Bila diperhatikan dua sudut pandang di atas mengenai kegunaan HP dan penyimpangan lantaran HP sendiri. Saya menemukan satu nilai unik, ternyata di kampung (Desa) yang tak pernah tersentuh informasi memiliki satu pandangan yang bijak terhadap satu perkembangan. Sementara bila kita menyimak penyeragaman oleh pihak tertentu atas penyimpangan yang diakibatkan HP, kita akan dipertemukan pada titik hukum kausalitas. Bahwa dampak nigatif dan positif itu memang menyatu dalam satu benda termasuk HP. Sekarang tergantung bagaimana pemegang benda “HP” yang mempergunakan. Yang pasti semua tindakan akan ada risiko dan pertanggungjawaban, baik itu di dunia lebih-lebih di akhirat kelak.

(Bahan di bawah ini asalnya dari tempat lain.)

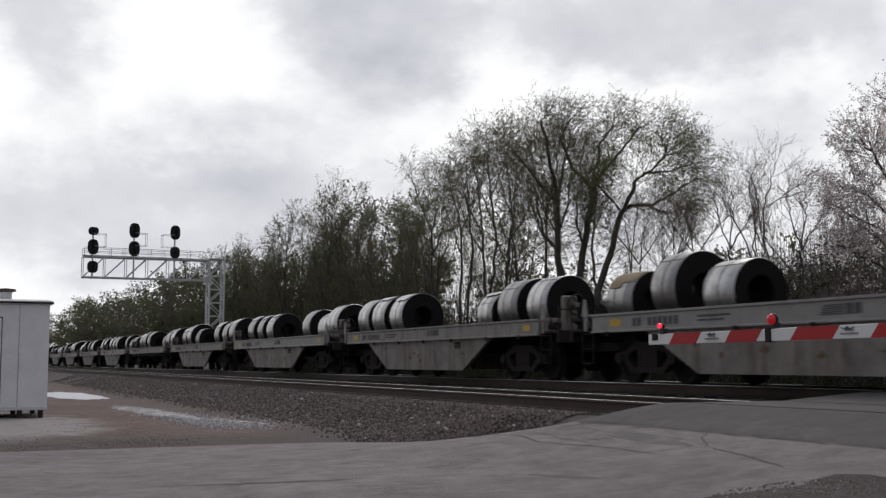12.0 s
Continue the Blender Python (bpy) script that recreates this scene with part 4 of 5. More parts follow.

Penyalahgunaan HP yang berujung pada kekerasan dan perceraian hal itu lantaran ketidak mengertian mereka dalam memanfaatkan tegnologi. Kemudahan dalam berkomonikasi yang tak ditunjang keteguhan mental dan agama menjadikan penyimpangan semakin marak dan meningkat. Sebenarnya sebelum ada-nya HP bukan tak ada penyimpangan, perselingkuhan penyimpangan-penyimpangan itu ada namun intensitasnya tak sehebat saat ada-nya HP.

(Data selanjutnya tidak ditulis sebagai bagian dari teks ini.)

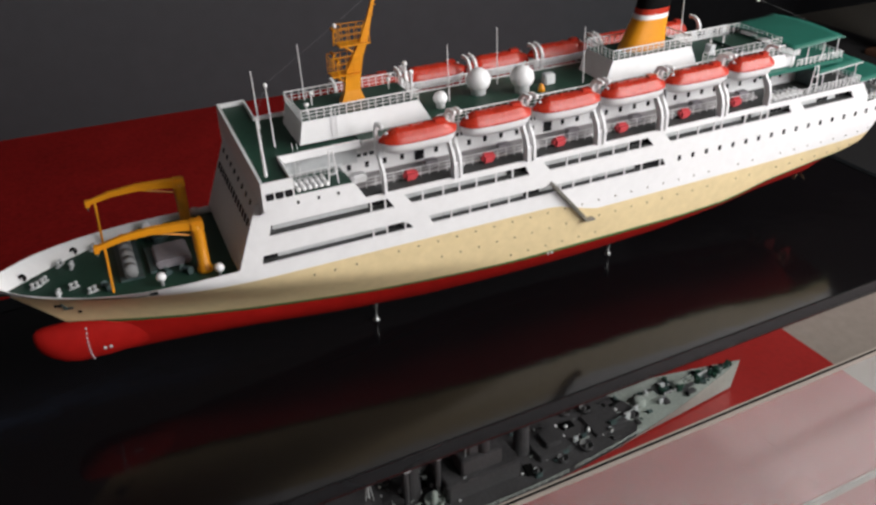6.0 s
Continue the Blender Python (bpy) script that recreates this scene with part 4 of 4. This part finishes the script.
for s in (-1, 1):
    y = s * 0.040
    part("propeller_shaft", tube(bmesh.new(), [(0.47, y * 0.8, 0.096), (0.652, y, 0.102)], 0.0026, 8), RED_HULL, ship)
    part("shaft_bracket", quad_prism(bmesh.new(), 0.632, 0.640, 0.640, 0.648, 0.102, 0.145, y - 0.0012, y + 0.0012), RED_HULL, ship)
    bm = bmesh.new()
    lathe(bm, [(0, -0.008), (0.004, -0.006), (0.005, 0.002), (0.003, 0.008), (0, 0.010)], (0, 0, 0), 10)
    for k in range(4):
        c = 2 * math.pi * k / 4 + 0.4
        pts = []
        for r, w in ((0.004, 0.003), (0.012, 0.0065), (0.019, 0.0055), (0.0225, 0.001)):
            pts.append((r, w))
        ring = [(r, w, 0.004 * (w / 0.0065)) for r, w in pts] + [(r, -w, -0.004 * (w / 0.0065)) for r, w in reversed(pts)]
        front = [bm.verts.new((q[0] * math.cos(c) - q[1] * math.sin(c), q[0] * math.sin(c) + q[1] * math.cos(c), q[2] + 0.0006)) for q in ring]
        back = [bm.verts.new((q[0] * math.cos(c) - q[1] * math.sin(c), q[0] * math.sin(c) + q[1] * math.cos(c), q[2] - 0.0006)) for q in ring]
        bm.faces.new(front), bm.faces.new(back[::-1])
        for i in range(len(ring)):
            j = (i + 1) % len(ring)
            bm.faces.new((front[i], back[i], back[j], front[j]))
    bmesh.ops.transform(bm, matrix=Matrix.Translation((0.657, y, 0.102)) @ Matrix.Rotation(radians(90), 4, "Y"), verts=bm.verts)
    part("propeller", bm, BRASS, ship, "bronze four-bladed propeller")
    part("rudder", quad_prism(bmesh.new(), 0.673, 0.702, 0.668, 0.706, 0.104, 0.160, y * 0.6 - 0.002, y * 0.6 + 0.002), RED_HULL, ship, "red rudder blade")
for x in (-0.275, 0.222):
    bm = bmesh.new()
    lathe(bm, [(0.007, 0.0002), (0.007, 0.003), (0.0032, 0.006), (0.0026, 0.02), (0.0042, 0.030), (0.0046, 0.036), (0.003, 0.043), (0.003, 0.052)], (x, 0, 0), 14)
    part("support_pin", bm, STEEL, ship, "polished steel support pin", True)
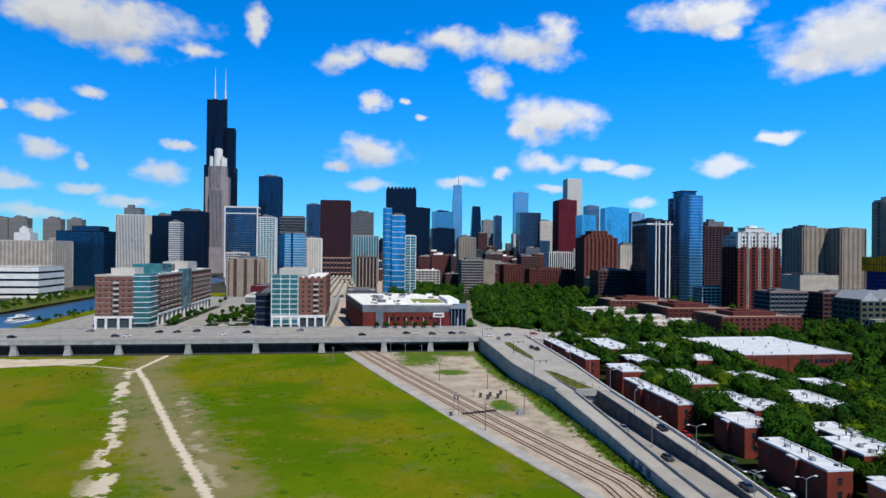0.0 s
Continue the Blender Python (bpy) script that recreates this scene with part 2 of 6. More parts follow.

Kurangnya pemahaman dan pemberian pendidikan dini pada orang kampung menjadi faktor terjadinya penyimpangan. Contoh kasus dari menjamurnya HP, banyak perselngkuhan dan dari perselingkuhan terjadilah tindak kekerasan yang berakhir pada perceraiyan. Di tingkatan generasi di bawah “pelajar” masuknya internet dan HP juga menjadi pemicu terjadinya perselingkuhan sosial dan asusila “sex di luar nikah”.

Jika sebelum ada HP orang ingin melakukan maksiat atau besenang-senang dengan WTS harus datang pada tempat atau lokalisasi tertentu kini tidak lagi. Orang tak perlu datang ke lokalisasi, tinggal kontak dan janjian bertemu di Hotel atau tempat tertentu lainnya.